Facts or Fairy Tales
(Investigator 5, 1989 March.  Courtesy of The Advertiser, 1966, November 19.)

Most people feel that they have good grounds for their beliefs and attitudes. However, it is now a psychological commonplace that the real reasons for the stand a man takes are often rather different from those that figure in his arguments.

This point was brought out last week by a University lecturer in psychology. Speaking of the varied reactions to those who claim such paranormal powers as clairvoyance he said, "Both believers and sceptics generally reveal quite strong motivation...they seem to need to believe or not to believe, emphatically and even violently."

This, of course, is but one illustration of something that is obvious enough to anyone who has been involved in a domestic argument, joined in a discussion on morals or religion, or followed an election campaign. Human beings generally find it difficult to he objective in their judgments. Ideally we should be swayed by facts alone, but in actual practice things are more complicated.

Freud and Marx, with their followers, have made our generation especially sensitive to the presence of unacknowledged non-rational factors in human reasoning. The psychoanalyst speaks about the process of rationalisation, whereby people devise reasons for attitudes which are actually due to repressed emotions. The Marxist, for his part, alleges that there is an ideological taint in the thinking of the West. He maintains that the prevailing ethical and religious ideas of our society are ultimately determined by the economic interests of the dominant class (though he is strangely blind to the possibility that the cultures of Communist countries could be similarly tainted).

Some who engage in controversy are very fond of giving psychological explanations of the beliefs of their opponents or of suggesting that unacknowledged motives lie behind them. It is often assumed that when this has been done the ideas in question have been discredited. The fact is that this sort of argument is a double-edged weapon and can often be turned against those who use it. In practice such accusations and counter accusations tend to cancel each other out so that a decision still has to be made about the objective facts of the case.

If the sceptic accuses the religious man of having a deep-seated infantile need for a protective father figure it may perhaps be suggested with equal plausibility that his own attitude springs from a rejection of paternal authority due possibly to an unhappy experience in early years. The question that still has to be answered, however, is "What are the facts which are alleged to support or discredit this particular system of belief?"

An election candidate can delight his more unthinking supporters by saying that the motive behind the policy of his opponents is a desire to curry favour with his country's allies or conversely to appease the Communists; to protect the interests of big business or placate the big trade unions. His rival, however, is likely to be making the corresponding counter-accusations. Such tactics may add fire to a campaign, but they do little to help answer the one question that matters, "What are the merits of the respective policies and what is their effect likely to be if they are implemented?"

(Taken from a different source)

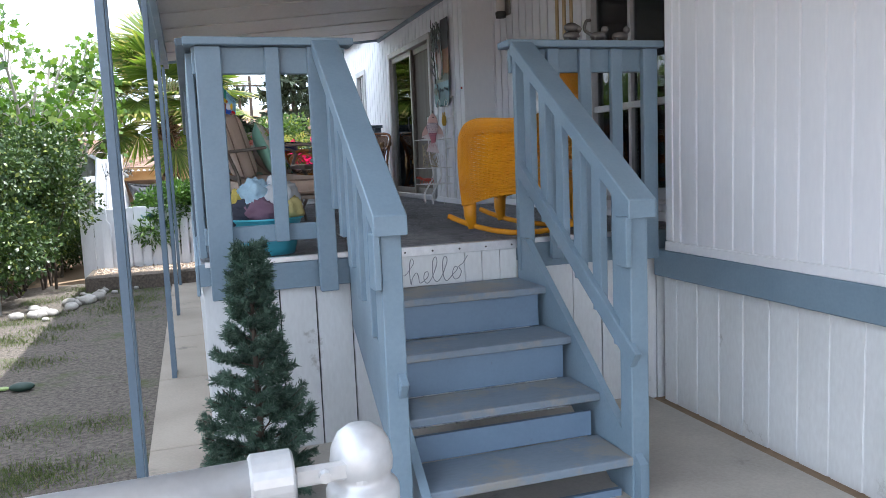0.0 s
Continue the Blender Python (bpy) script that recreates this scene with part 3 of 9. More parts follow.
bm = bmesh.new()
N = 60
row = []
for i in range(N + 1):
    y = SLIDER[0] + 0.05 + (sw - 0.1) * i / N
    row.append((W + 0.135 + 0.018 * math.sin(i * 1.35), y))
lo = [bm.verts.new((x, y, DZ + 0.06)) for x, y in row]
hi = [bm.verts.new((x, y, 3.0)) for x, y in row]
for i in range(N):
    bm.faces.new((lo[i], lo[i + 1], hi[i + 1], hi[i]))
r_ = bmesh.ops.extrude_face_region(bm, geom=bm.faces[:])
bmesh.ops.translate(bm, vec=(0.006, 0, 0), verts=[v for v in r_["geom"] if isinstance(v, bmesh.types.BMVert)])
tagged(new("door_curtain", mesh_of("door_curtain", bm, M_CURTAIN, True)), "taupe pleated curtain drawn behind the sliding door", "curtain")

# ---- awning ----
def roof_z(x):
    return 3.085 + (x + 0.15) * 0.108


bm = bmesh.new()
AY0, AY1 = -2.4, 11.45
for k in range(16):                      # interlocking pans running from eave to wall
    a = AY0 + (AY1 - AY0) * k / 16
    b = AY0 + (AY1 - AY0) * (k + 1) / 16
    vs = [bm.verts.new((x, y, roof_z(x) + dz)) for dz in (0, 0.07) for x, y in ((-0.2, a), (R, a), (R, b), (-0.2, b))]
    for f in ((3, 2, 1, 0), (4, 5, 6, 7), (0, 1, 5, 4), (1, 2, 6, 5), (2, 3, 7, 6), (3, 0, 4, 7)):
        bm.faces.new([vs[i] for i in f])
for k in range(1, 16):                   # folded seams below the joints
    y = AY0 + (AY1 - AY0) * k / 16
    beam(bm, (-0.15, y, roof_z(-0.15) - 0.008), (W - 0.05, y, roof_z(W - 0.05) - 0.008), 0.016, 0.014, 0.002)
structure("ceiling", bm, M_AWN, "off-white metal awning pans over the deck", category="ceiling")
for nm, a, b, wd, hh, mt in (("trim_eave_gutter", (-0.25, AY0 - 0.02, 3.10), (-0.25, AY1 + 0.02, 3.10), 0.10, 0.12, M_BLUE),
                             ("trim_eave_beam", (-0.17, AY0 + 0.05, 3.02), (-0.17, AY1 - 0.1, 3.02), 0.06, 0.10, M_BLUE),
                             ("trim_awning_rear", (-0.2, AY1 + 0.02, roof_z(-0.2) + 0.03), (W - 0.02, AY1 + 0.02, roof_z(W) + 0.03), 0.03, 0.13, M_BLUE),
                             ("trim_awning_front", (-0.2, AY0 - 0.02, roof_z(-0.2) + 0.03), (2.70, AY0 - 0.02, roof_z(2.7) + 0.03), 0.03, 0.13, M_BLUE),
                             ("trim_hanger", (W - 0.02, 4.2, roof_z(W) - 0.03), (W - 0.02, AY1, roof_z(W) - 0.03), 0.03, 0.05, M_BLUE)):
    bm = bmesh.new()
    beam(bm, a, b, wd, hh, 0.004)
    structure(nm, bm, mt, "blue-grey painted awning edge", category="trim")


def scroll(bm, x, z, s, y=0.0, r=0.006):
    """One wrought iron S scroll between the two bars of a post (in the y-z plane of the post)."""
    pts = []
    for i in range(15):
        a = i / 14 * 1.6 * math.pi
        rad = 0.034 * (1 - 0.045 * i)
        pts.append((0, y + s * (0.0 + rad * math.cos(a) * 0.9), z + 0.09 + rad * math.sin(a)))
    pts = pts[::-1]
    pts2 = [(0, -q[1] + 2 * y, 2 * z - q[2]) for q in pts][::-1]
    tube(bm, smooth_path(pts + pts2, 2), r, 5)


# the blue-grey paint again, darkened: the shade on the posts is in its colour
M_POSTBLUE = surf("shaded_post_blue", (0.125, 0.175, 0.225), (0.10, 0.14, 0.185), 3, 70, 0.42, 0.3, 0.002)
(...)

In today's world we are subject to a barrage of views, arguments and propaganda on a whole range of subjects. We are likely to make reasonable and informed choices only if we are thoroughly alive to the power of emotion and to the presence of irrational elements in our own make-up. Being thus prepared we will he especially critical of those who seek to influence us by appealing to our prejudices or encouraging us to engage in wishful thinking rather than by giving us solid facts and good reasons.